I nodded. Her dark-haired beauty was undeniable. Still. Since when was hotness an excuse for irrational decision making? "Okay, but we're talking the Presidium here. The strongest vampires. The best. The deciders. Hot or not, how could they not have known what she was doing?"

"They're strong, but not necessarily the strongest. Amit Patel is, by all accounts, the strongest vampire in the world, and he avoids politics altogether. He has successfully avoided membership on the Sabha for many, many years."

There was a change of tone in his voice, from fear to noticeable admiration, something Ethan wasn't generous with. His voice held that same note of reverence that human men used when talking about Michael Jordan or Joe Namath.

"You have a man crush on Amit Patel," I said, mouth lifting into a smile. "A bromance.

That's almost charming." And humanizing, I thought, but didn't say it aloud, knowing he wouldn't consider that a compliment.

Ethan rolled his eyes disdainfully. "You are much too young to be as strong as you are."

I took that not to be a reference to chronology, but some Ethan-sense of vampire maturity.

I hmphed, but frowned back at him for a different reason. "She'll come to Chicago," I predicted. She'd tried to have me killed as part of her plan to take Chicago's Houses, and she'd been thwarted in killing Ethan by a stake I'd thrown. Whatever her other motivations, her other reasons, she would come to Chicago to find me... assuming she wasn't here already.

"It's not unlikely," Ethan agreed. He opened his mouth to speak again, but paused, seemed to think better of it. Then, with a frown that pulled down both eyebrows, he crossed his arms over his chest. "I expect that any information you gather from other Houses regarding Celina will be passed on to me."

It wasn't a question, or an "expectation," regardless of his phrasing. It was an order. And since there was only one House source from whom I even could arguably gather information, it was a pretty obnoxious order. Avoiding conversations like this at four in the morning was exactly why I hadn't wanted to move into the House.

"I'm not spying on Morgan," I told him. While I wasn't sure how far I wanted my relationship with Morgan to go, I was pretty damn sure "far" didn't include espionage.

Besides, I'd already gone too far in mixing the personal and the professional by agreeing to help Ethan with the rave issue.

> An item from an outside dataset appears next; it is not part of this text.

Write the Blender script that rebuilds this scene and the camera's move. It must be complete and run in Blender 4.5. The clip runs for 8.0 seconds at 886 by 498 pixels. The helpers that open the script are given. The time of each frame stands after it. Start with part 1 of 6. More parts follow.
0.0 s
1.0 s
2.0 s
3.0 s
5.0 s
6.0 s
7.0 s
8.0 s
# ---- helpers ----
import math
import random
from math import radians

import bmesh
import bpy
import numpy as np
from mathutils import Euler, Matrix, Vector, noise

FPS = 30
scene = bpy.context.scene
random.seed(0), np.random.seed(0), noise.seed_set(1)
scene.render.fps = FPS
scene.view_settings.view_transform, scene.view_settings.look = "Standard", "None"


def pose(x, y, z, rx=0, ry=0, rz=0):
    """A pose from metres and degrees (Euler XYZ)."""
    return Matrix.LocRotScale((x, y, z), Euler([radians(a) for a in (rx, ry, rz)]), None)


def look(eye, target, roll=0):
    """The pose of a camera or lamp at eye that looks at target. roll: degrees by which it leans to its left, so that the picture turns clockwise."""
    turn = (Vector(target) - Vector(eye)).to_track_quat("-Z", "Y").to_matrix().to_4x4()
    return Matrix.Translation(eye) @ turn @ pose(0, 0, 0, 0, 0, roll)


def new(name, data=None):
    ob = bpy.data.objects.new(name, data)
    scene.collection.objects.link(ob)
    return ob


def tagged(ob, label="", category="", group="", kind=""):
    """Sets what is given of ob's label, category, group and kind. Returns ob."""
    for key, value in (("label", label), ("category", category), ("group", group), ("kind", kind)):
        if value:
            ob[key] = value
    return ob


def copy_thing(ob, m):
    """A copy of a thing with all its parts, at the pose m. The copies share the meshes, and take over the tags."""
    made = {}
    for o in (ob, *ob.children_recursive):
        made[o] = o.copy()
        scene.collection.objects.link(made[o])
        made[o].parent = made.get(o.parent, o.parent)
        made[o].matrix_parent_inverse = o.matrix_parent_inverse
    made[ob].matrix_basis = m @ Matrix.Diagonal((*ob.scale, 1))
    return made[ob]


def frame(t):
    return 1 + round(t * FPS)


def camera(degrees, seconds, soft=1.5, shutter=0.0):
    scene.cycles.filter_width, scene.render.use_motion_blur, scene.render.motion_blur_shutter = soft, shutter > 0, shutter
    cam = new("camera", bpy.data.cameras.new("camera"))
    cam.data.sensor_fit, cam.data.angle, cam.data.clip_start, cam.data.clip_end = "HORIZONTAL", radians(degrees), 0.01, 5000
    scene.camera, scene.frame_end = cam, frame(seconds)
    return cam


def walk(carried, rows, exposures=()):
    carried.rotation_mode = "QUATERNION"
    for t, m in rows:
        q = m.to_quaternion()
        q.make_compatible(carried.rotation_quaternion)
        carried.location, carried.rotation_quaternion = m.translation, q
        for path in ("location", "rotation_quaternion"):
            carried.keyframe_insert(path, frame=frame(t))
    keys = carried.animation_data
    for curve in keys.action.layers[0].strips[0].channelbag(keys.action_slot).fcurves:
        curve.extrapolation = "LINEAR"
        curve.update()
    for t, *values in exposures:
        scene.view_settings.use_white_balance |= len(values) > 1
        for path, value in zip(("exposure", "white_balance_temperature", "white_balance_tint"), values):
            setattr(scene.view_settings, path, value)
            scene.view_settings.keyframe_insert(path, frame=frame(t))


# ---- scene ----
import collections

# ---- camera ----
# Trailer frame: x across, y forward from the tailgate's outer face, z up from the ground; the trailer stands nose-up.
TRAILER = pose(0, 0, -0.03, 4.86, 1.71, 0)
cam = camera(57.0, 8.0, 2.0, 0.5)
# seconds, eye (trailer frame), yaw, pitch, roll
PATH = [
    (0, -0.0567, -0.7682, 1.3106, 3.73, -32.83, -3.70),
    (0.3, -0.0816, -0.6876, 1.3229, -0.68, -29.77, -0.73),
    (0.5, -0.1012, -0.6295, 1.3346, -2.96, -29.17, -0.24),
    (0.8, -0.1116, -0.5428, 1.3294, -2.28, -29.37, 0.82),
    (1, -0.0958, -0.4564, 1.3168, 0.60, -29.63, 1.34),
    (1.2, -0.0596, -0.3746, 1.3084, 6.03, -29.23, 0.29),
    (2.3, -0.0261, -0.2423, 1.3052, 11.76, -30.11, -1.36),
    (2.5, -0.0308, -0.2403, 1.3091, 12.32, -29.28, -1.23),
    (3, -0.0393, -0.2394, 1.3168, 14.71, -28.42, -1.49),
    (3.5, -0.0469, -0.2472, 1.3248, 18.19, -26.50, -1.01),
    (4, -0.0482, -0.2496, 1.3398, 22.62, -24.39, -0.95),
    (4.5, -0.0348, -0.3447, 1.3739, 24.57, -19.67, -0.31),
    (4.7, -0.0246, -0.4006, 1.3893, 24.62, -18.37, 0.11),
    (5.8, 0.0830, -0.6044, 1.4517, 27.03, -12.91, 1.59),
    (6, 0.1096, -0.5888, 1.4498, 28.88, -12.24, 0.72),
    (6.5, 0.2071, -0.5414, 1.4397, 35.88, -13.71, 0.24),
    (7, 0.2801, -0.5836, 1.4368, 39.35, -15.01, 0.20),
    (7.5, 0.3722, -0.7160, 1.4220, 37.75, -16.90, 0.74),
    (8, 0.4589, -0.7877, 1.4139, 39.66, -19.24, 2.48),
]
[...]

I was, at least symbolically, bringing Ethan home; that was as far as I was willing to go.

Predictably, given my challenge to his sovereign authority, he tensed, his shoulders squaring. "You will report the information that you are instructed to report." His voice was crisp, chill.

The hairs on the back of my neck stood on end, a reaction to the spill of magic that vampires leaked as our emotions rose - magic that was currently spilling into the room as our discussion heated. Vampires weren't able to perform magic, but we were magical beings, magical predators. Add that dust of magic to the silvering eyes and the fangs, and you had a pretty good survey of vampire defense mechanisms - defense mechanisms that were beginning to fire up.

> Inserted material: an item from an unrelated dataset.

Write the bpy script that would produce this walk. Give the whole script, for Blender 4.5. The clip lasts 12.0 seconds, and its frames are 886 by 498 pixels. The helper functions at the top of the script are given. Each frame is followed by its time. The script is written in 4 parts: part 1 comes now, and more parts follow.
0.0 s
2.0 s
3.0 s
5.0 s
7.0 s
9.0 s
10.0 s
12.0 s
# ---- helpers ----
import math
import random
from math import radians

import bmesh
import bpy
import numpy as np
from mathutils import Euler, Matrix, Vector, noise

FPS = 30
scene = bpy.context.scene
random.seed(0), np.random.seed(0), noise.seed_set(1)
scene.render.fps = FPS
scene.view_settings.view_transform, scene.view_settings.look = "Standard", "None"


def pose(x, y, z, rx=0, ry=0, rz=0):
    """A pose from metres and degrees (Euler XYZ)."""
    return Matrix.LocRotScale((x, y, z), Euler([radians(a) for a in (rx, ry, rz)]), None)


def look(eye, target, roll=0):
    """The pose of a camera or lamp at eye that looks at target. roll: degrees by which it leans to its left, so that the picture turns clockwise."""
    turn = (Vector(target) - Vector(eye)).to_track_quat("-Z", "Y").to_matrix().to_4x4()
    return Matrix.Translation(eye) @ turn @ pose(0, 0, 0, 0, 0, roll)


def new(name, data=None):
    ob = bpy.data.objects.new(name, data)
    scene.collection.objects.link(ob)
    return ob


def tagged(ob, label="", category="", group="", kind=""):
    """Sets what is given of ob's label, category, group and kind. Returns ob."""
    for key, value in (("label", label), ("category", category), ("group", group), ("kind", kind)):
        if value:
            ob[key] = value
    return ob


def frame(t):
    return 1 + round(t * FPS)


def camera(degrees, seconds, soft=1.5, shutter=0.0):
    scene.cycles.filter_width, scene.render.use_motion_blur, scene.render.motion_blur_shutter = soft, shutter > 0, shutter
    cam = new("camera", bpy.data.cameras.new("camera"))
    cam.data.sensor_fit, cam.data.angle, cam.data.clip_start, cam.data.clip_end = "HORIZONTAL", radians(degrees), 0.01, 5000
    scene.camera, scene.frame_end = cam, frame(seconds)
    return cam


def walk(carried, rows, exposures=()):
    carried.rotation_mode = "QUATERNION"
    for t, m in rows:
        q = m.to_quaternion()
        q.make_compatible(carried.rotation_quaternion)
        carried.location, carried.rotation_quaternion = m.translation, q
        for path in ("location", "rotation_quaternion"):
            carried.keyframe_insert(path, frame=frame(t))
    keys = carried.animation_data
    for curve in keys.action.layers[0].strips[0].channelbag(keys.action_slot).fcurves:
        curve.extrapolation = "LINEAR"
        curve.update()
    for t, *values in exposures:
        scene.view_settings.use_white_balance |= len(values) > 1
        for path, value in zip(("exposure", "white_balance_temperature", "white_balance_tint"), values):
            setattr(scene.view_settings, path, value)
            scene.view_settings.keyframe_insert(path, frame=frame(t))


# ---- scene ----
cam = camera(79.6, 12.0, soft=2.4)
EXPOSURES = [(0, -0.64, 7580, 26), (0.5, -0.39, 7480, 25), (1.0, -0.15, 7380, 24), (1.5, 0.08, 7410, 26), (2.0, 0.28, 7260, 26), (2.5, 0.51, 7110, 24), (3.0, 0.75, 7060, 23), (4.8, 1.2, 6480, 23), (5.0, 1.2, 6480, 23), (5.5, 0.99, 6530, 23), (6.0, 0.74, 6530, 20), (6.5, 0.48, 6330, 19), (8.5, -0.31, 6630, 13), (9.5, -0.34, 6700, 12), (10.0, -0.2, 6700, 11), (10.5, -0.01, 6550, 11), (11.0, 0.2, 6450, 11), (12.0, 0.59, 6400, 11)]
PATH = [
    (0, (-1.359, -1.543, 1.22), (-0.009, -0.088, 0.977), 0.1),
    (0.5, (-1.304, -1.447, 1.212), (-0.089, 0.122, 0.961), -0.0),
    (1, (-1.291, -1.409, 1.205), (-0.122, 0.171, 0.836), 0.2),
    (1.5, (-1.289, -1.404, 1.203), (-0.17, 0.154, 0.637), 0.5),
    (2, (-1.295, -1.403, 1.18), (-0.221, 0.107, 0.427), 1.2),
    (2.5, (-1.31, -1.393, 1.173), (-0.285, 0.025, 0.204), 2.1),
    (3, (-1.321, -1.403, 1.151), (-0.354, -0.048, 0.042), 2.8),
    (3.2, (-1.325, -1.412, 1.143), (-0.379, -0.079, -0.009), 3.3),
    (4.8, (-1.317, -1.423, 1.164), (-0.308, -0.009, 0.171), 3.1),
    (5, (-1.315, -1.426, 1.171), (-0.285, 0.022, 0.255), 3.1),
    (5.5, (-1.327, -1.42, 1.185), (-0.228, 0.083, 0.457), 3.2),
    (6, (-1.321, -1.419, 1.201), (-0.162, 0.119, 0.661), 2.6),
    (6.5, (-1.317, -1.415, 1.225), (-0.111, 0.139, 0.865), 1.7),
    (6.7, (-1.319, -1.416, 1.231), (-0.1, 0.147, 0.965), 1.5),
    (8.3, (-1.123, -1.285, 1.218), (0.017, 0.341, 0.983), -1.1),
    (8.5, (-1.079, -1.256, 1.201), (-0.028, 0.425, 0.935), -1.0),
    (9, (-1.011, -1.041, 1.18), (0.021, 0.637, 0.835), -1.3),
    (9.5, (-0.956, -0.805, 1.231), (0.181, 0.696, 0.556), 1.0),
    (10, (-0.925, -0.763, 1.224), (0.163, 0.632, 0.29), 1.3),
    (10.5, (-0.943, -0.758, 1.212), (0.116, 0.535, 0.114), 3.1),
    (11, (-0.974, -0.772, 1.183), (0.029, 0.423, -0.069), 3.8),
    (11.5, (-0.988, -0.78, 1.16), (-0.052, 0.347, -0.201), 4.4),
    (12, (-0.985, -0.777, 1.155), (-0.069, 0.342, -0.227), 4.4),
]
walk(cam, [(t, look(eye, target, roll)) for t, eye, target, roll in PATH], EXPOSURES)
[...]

I clenched my hands into fists and tried to slow my breathing. I assumed my eyes had silvered, but I was trying to keep my fangs from descending. She wanted something else, though...

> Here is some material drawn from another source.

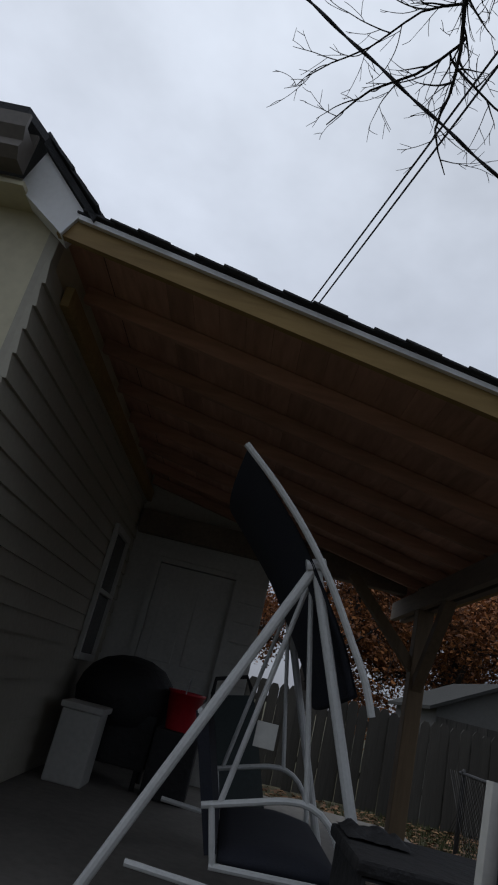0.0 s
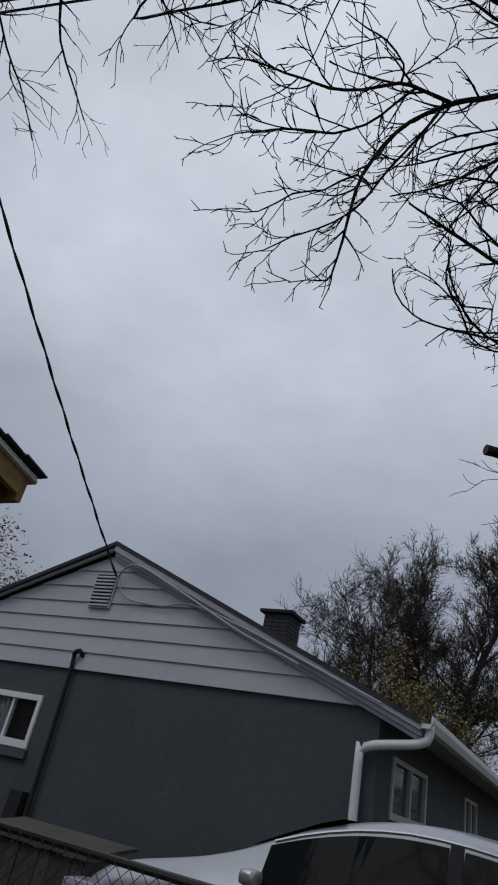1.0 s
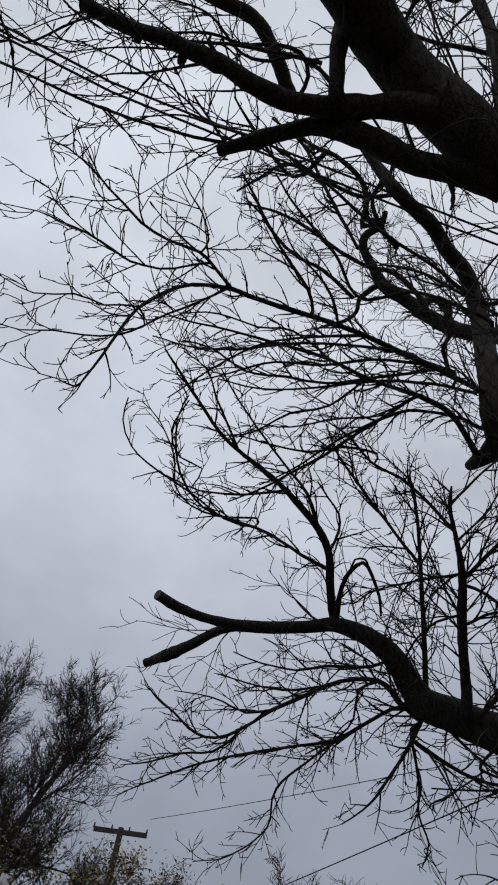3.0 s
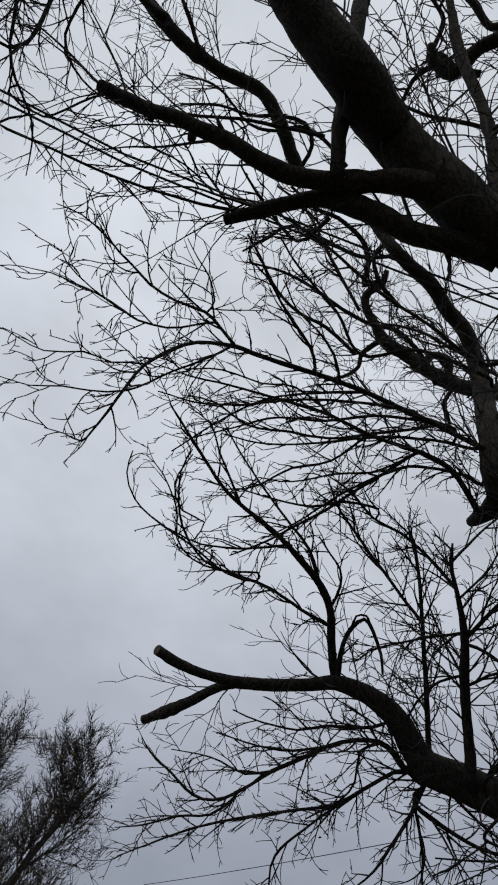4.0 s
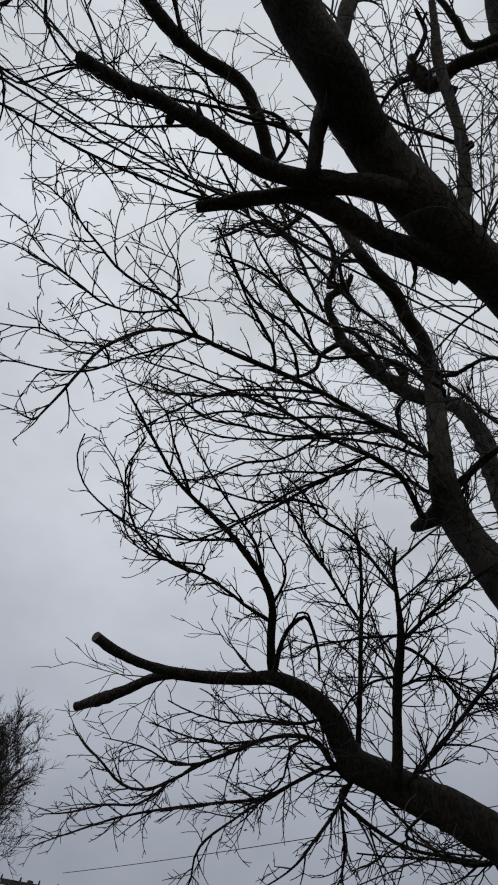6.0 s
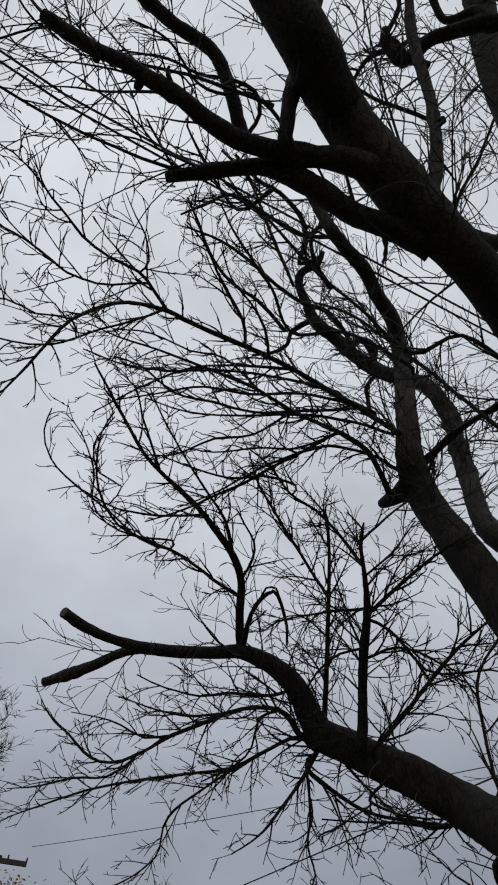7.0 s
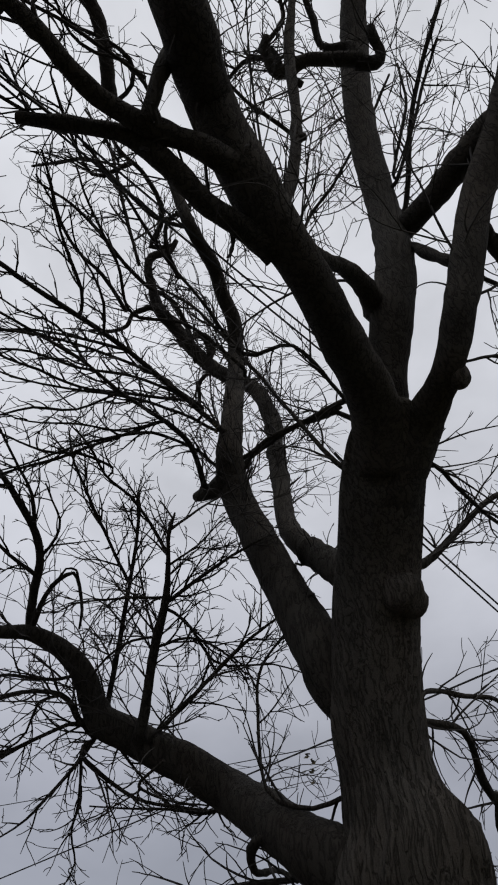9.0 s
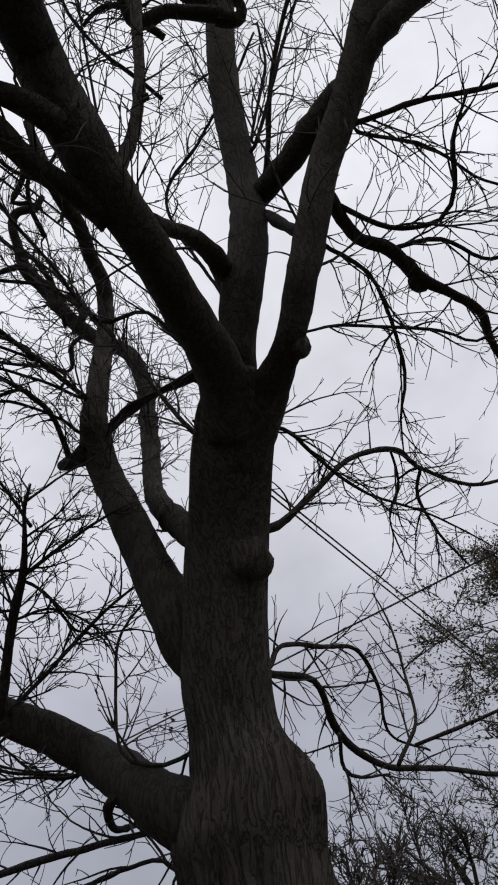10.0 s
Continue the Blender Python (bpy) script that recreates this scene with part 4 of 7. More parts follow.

I'd noticed over the last couple of months that when I was stressed or afraid, when the fight-or-flight instinct was triggered and my fangs dropped down, I could feel the vampire inside me, something separate inside me, like we hadn't quite fused together.

My three-day genetic change was supposed to turn me - fully and completely - into a vampire, fangs and silvering eyes and all. I didn't understand it, how I could be vampire - the craving for blood, the nocturnal schedule, the fangs and heightened senses - and still feel the separateness of the vampire, a ghost in my machine. But that's what it felt like.

I'd mentioned it to Catcher once; his lack of recognition, of reassurance, had shaken me. If he didn't know what was going on, how was I supposed to know? How was I supposed to deal with it?

More important, what was I supposed to be?